» **STATED GOAL**
With the images removed, repeat the data below exactly.

» **AVAILABLE DATA**
-------

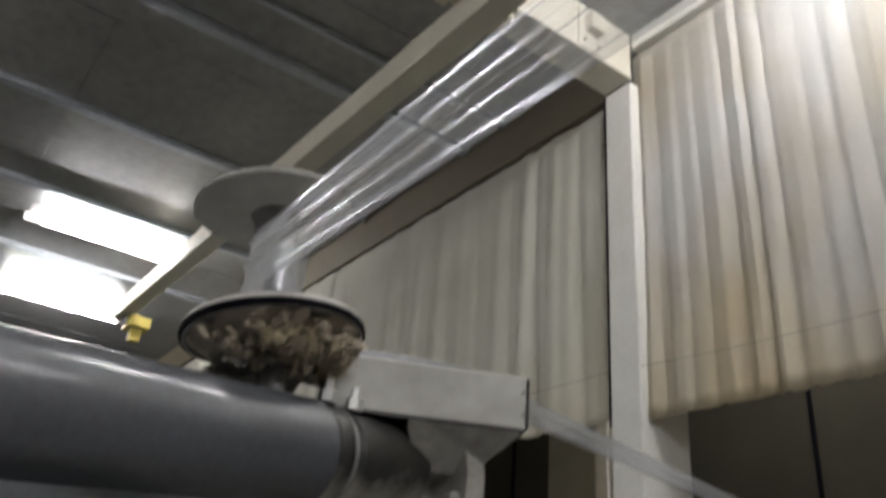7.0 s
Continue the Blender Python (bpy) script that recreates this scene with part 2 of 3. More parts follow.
M_RED = mat("red_plastic", (0.45, 0.05, 0.04), 0.4, 0, (0.35, 0.04, 0.03), 20, 0.8, 0.02)
M_HOOK = mat("yellow_hoist_paint", (0.62, 0.50, 0.10), 0.5, 0, (0.40, 0.33, 0.10), 30, 0.9, 0.1)


# ---- building helpers ----
def finish(bm, name, material, parent=None, label="", smooth=False):
    me = bpy.data.meshes.new(name)
    bmesh.ops.recalc_face_normals(bm, faces=bm.faces)
    if smooth:
        for f in bm.faces:
            f.smooth = True
    bm.to_mesh(me)
    bm.free()
    me.materials.append(material)
    ob = new(name, me)
    if smooth:
        me.set_sharp_from_angle(angle=radians(35))
    if parent:
        ob.parent = parent
    if label:
        tagged(ob, label)
    return ob


def part(name, bm, material, parent, label="", smooth=False):
    return finish(bm, name, material, parent, label, smooth)


def group_at(name, x, y, z, label, category, group="", kind="", rz=0):
    ob = new(name)
    ob.matrix_world = pose(x, y, z, 0, 0, rz)
    return tagged(ob, label, category, group, kind)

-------

» **PROBLEM SOLUTION**
7.0 s
Continue the Blender Python (bpy) script that recreates this scene with part 2 of 3. More parts follow.
M_RED = mat("red_plastic", (0.45, 0.05, 0.04), 0.4, 0, (0.35, 0.04, 0.03), 20, 0.8, 0.02)
M_HOOK = mat("yellow_hoist_paint", (0.62, 0.50, 0.10), 0.5, 0, (0.40, 0.33, 0.10), 30, 0.9, 0.1)


# ---- building helpers ----
def finish(bm, name, material, parent=None, label="", smooth=False):
    me = bpy.data.meshes.new(name)
    bmesh.ops.recalc_face_normals(bm, faces=bm.faces)
    if smooth:
        for f in bm.faces:
            f.smooth = True
    bm.to_mesh(me)
    bm.free()
    me.materials.append(material)
    ob = new(name, me)
    if smooth:
        me.set_sharp_from_angle(angle=radians(35))
    if parent:
        ob.parent = parent
    if label:
        tagged(ob, label)
    return ob


def part(name, bm, material, parent, label="", smooth=False):
    return finish(bm, name, material, parent, label, smooth)


def group_at(name, x, y, z, label, category, group="", kind="", rz=0):
    ob = new(name)
    ob.matrix_world = pose(x, y, z, 0, 0, rz)
    return tagged(ob, label, category, group, kind)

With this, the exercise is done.